BEGIN Exercise inputs
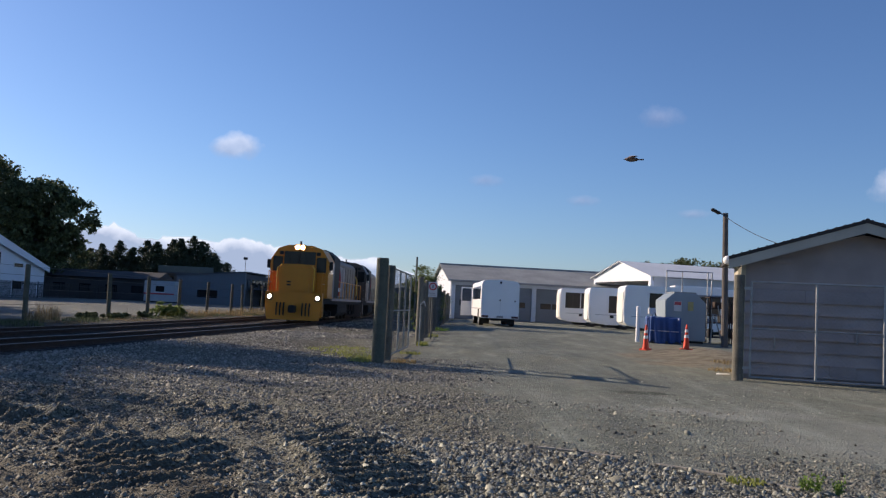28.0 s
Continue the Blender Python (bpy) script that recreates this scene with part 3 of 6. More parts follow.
END Exercise inputs
BEGIN Exercise inputs
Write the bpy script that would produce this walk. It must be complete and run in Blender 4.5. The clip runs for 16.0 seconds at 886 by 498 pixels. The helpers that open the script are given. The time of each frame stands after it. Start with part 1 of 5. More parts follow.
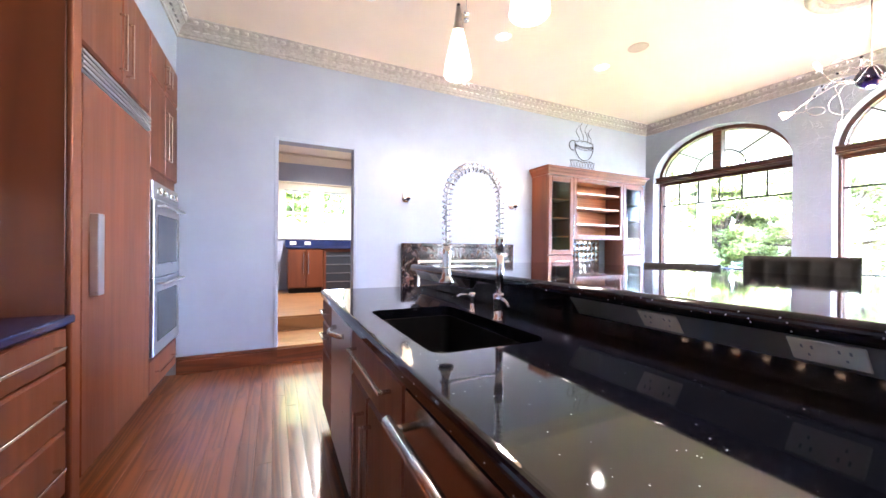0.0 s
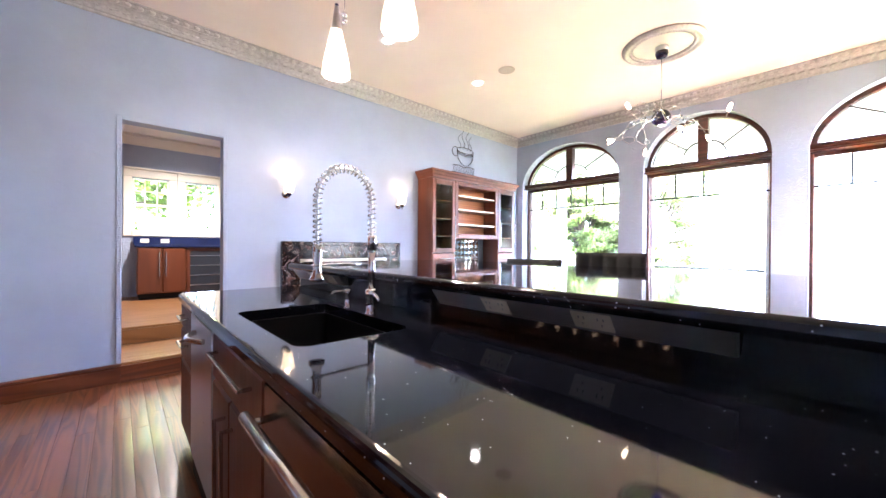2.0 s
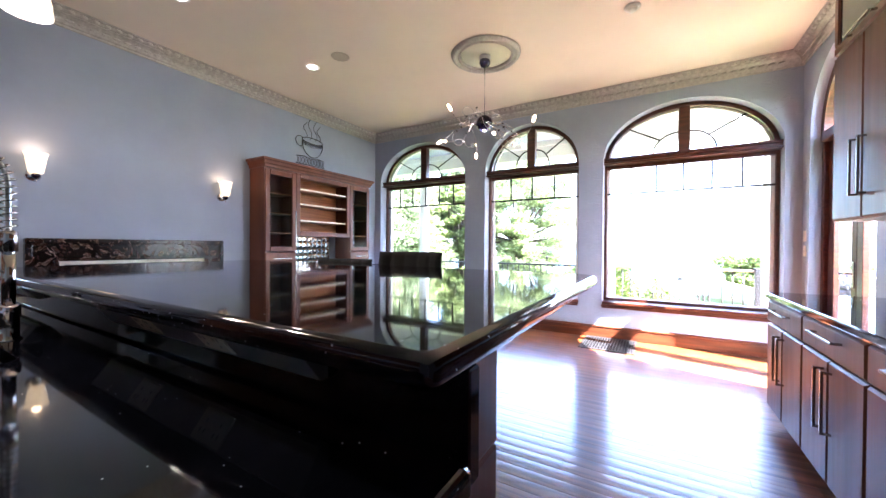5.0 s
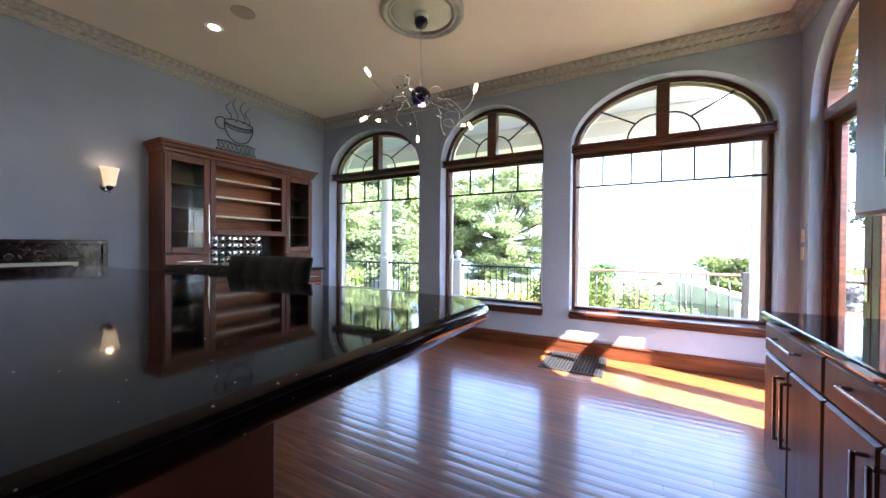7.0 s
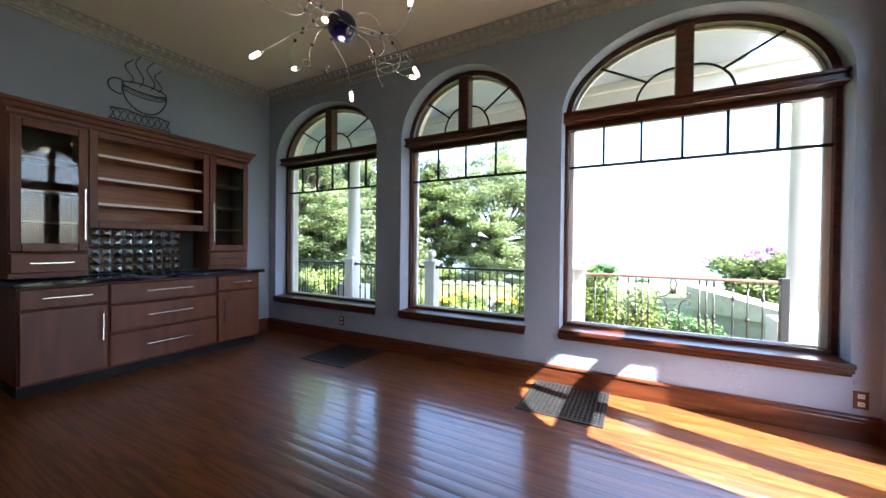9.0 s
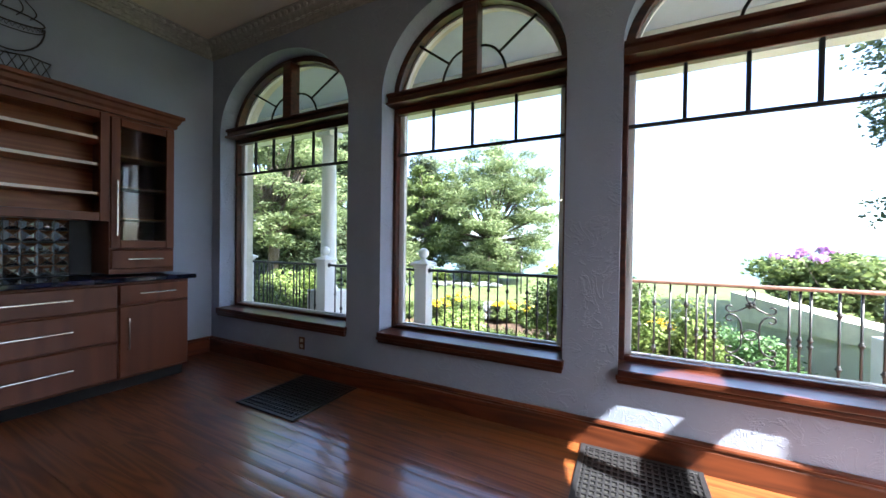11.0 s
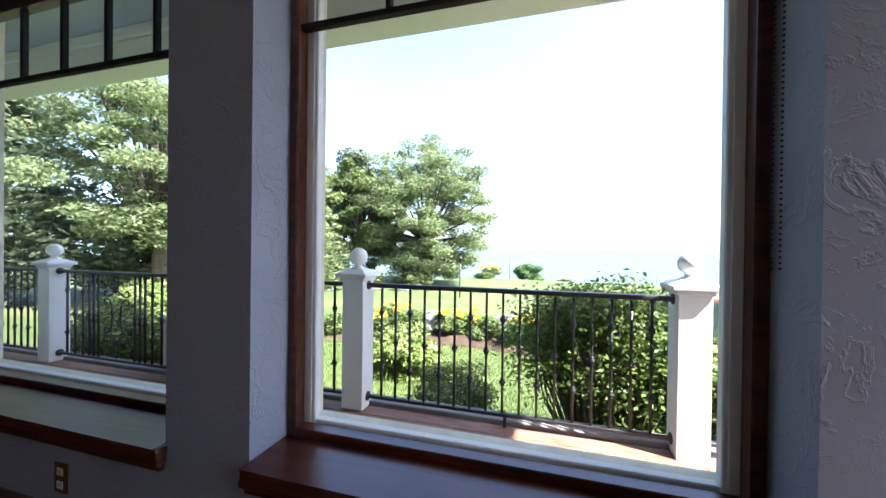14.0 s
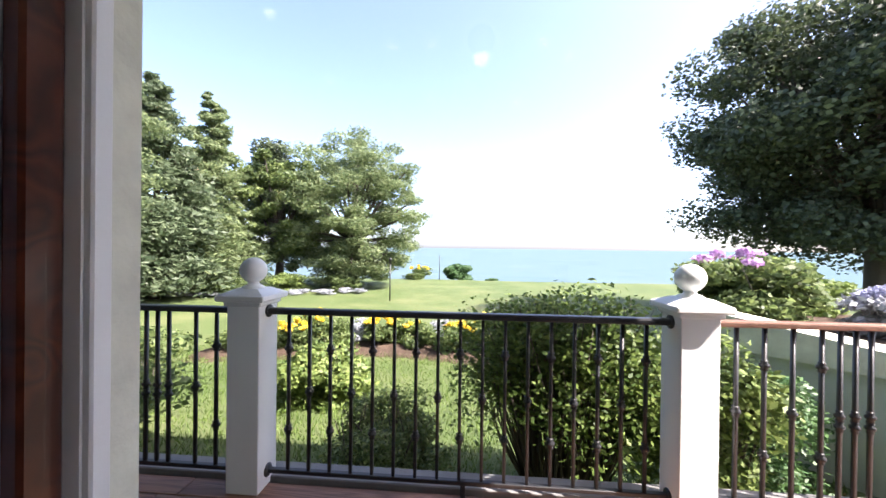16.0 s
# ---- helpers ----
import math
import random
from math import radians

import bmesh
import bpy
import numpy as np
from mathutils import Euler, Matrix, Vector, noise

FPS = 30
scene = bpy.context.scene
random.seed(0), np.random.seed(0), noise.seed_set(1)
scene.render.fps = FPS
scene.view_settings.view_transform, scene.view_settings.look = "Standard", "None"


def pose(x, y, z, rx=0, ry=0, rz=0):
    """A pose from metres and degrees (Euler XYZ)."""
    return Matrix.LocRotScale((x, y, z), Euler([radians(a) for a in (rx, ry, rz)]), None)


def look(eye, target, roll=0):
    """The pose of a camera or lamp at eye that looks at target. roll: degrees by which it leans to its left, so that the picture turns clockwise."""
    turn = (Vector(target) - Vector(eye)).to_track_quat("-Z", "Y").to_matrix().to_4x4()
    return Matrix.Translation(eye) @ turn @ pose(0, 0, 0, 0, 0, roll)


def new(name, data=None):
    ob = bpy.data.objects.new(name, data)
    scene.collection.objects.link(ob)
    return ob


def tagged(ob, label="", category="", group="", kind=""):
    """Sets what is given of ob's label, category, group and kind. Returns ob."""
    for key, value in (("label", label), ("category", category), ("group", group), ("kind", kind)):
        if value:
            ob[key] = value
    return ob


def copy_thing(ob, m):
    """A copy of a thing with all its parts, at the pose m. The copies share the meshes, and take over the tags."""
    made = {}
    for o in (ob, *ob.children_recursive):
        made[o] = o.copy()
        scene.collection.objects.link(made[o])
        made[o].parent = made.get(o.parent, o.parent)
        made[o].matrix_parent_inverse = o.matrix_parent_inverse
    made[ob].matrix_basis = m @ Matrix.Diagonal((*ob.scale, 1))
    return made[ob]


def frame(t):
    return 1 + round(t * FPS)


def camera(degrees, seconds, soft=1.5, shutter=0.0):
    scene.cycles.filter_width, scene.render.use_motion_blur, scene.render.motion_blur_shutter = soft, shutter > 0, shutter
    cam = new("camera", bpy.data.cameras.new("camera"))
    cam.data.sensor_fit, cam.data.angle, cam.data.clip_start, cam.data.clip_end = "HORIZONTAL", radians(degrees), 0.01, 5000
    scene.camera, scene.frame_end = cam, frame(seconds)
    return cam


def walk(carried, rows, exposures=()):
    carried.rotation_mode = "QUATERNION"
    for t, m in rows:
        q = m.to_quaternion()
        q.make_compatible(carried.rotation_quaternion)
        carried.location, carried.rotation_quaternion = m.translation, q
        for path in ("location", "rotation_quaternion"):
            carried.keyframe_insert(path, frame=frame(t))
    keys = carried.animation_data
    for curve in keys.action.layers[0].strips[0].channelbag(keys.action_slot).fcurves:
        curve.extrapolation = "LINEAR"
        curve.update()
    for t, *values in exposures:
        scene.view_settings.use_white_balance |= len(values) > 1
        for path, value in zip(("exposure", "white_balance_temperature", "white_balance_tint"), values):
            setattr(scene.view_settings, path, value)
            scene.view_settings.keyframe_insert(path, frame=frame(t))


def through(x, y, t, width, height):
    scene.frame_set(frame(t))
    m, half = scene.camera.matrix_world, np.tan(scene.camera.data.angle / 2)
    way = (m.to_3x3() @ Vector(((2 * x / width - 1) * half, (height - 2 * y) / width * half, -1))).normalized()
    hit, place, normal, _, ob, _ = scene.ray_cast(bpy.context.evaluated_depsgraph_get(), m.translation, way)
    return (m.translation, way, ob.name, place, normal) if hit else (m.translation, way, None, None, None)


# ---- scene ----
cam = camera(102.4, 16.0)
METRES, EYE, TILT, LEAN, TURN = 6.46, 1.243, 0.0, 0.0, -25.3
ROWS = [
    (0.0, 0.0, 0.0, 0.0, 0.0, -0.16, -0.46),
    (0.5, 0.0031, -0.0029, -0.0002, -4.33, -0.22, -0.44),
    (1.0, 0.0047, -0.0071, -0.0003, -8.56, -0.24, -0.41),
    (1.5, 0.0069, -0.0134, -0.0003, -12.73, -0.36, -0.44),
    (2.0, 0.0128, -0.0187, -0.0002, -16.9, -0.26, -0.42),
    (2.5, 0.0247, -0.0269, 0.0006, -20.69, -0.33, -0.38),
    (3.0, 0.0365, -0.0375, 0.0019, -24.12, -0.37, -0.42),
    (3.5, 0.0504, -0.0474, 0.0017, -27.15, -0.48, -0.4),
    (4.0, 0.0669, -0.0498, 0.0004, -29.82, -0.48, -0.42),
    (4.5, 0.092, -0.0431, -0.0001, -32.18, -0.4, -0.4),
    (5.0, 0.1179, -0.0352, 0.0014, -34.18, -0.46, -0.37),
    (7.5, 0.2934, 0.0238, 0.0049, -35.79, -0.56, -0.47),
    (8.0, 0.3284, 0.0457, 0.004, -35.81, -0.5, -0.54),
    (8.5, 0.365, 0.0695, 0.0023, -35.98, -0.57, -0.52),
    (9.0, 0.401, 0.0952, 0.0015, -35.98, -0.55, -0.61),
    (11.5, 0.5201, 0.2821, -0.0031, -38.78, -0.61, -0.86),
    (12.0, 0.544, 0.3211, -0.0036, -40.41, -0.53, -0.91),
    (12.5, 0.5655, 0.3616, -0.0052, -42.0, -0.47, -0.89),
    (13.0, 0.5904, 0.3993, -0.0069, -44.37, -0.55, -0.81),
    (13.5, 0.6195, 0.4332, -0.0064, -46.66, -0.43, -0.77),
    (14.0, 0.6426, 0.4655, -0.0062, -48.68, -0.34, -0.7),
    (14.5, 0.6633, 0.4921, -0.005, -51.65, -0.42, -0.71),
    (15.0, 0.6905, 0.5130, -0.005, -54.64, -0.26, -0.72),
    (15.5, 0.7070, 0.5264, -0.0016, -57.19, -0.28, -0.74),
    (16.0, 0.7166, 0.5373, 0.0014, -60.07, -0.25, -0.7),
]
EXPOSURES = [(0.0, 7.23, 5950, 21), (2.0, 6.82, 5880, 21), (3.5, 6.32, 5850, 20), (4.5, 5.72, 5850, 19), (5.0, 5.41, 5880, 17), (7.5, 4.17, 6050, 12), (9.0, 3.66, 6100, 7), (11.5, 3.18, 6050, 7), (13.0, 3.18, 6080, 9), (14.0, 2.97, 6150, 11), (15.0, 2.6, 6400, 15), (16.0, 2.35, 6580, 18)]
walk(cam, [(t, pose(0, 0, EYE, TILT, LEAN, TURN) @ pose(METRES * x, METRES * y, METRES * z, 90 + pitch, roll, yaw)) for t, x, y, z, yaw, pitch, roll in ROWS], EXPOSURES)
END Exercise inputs
__The problem__
Starting at the line containing "Write the bpy" and ending at the line containing "from mathutils import", copy those lines exactly, both included, and nothing more. Leave out any picture.

__Full solution__
Write the bpy script that would produce this walk. It must be complete and run in Blender 4.5. The clip runs for 16.0 seconds at 886 by 498 pixels. The helpers that open the script are given. The time of each frame stands after it. Start with part 1 of 5. More parts follow.
0.0 s
2.0 s
5.0 s
7.0 s
9.0 s
11.0 s
14.0 s
16.0 s
# ---- helpers ----
import math
import random
from math import radians

import bmesh
import bpy
import numpy as np
from mathutils import Euler, Matrix, Vector, noise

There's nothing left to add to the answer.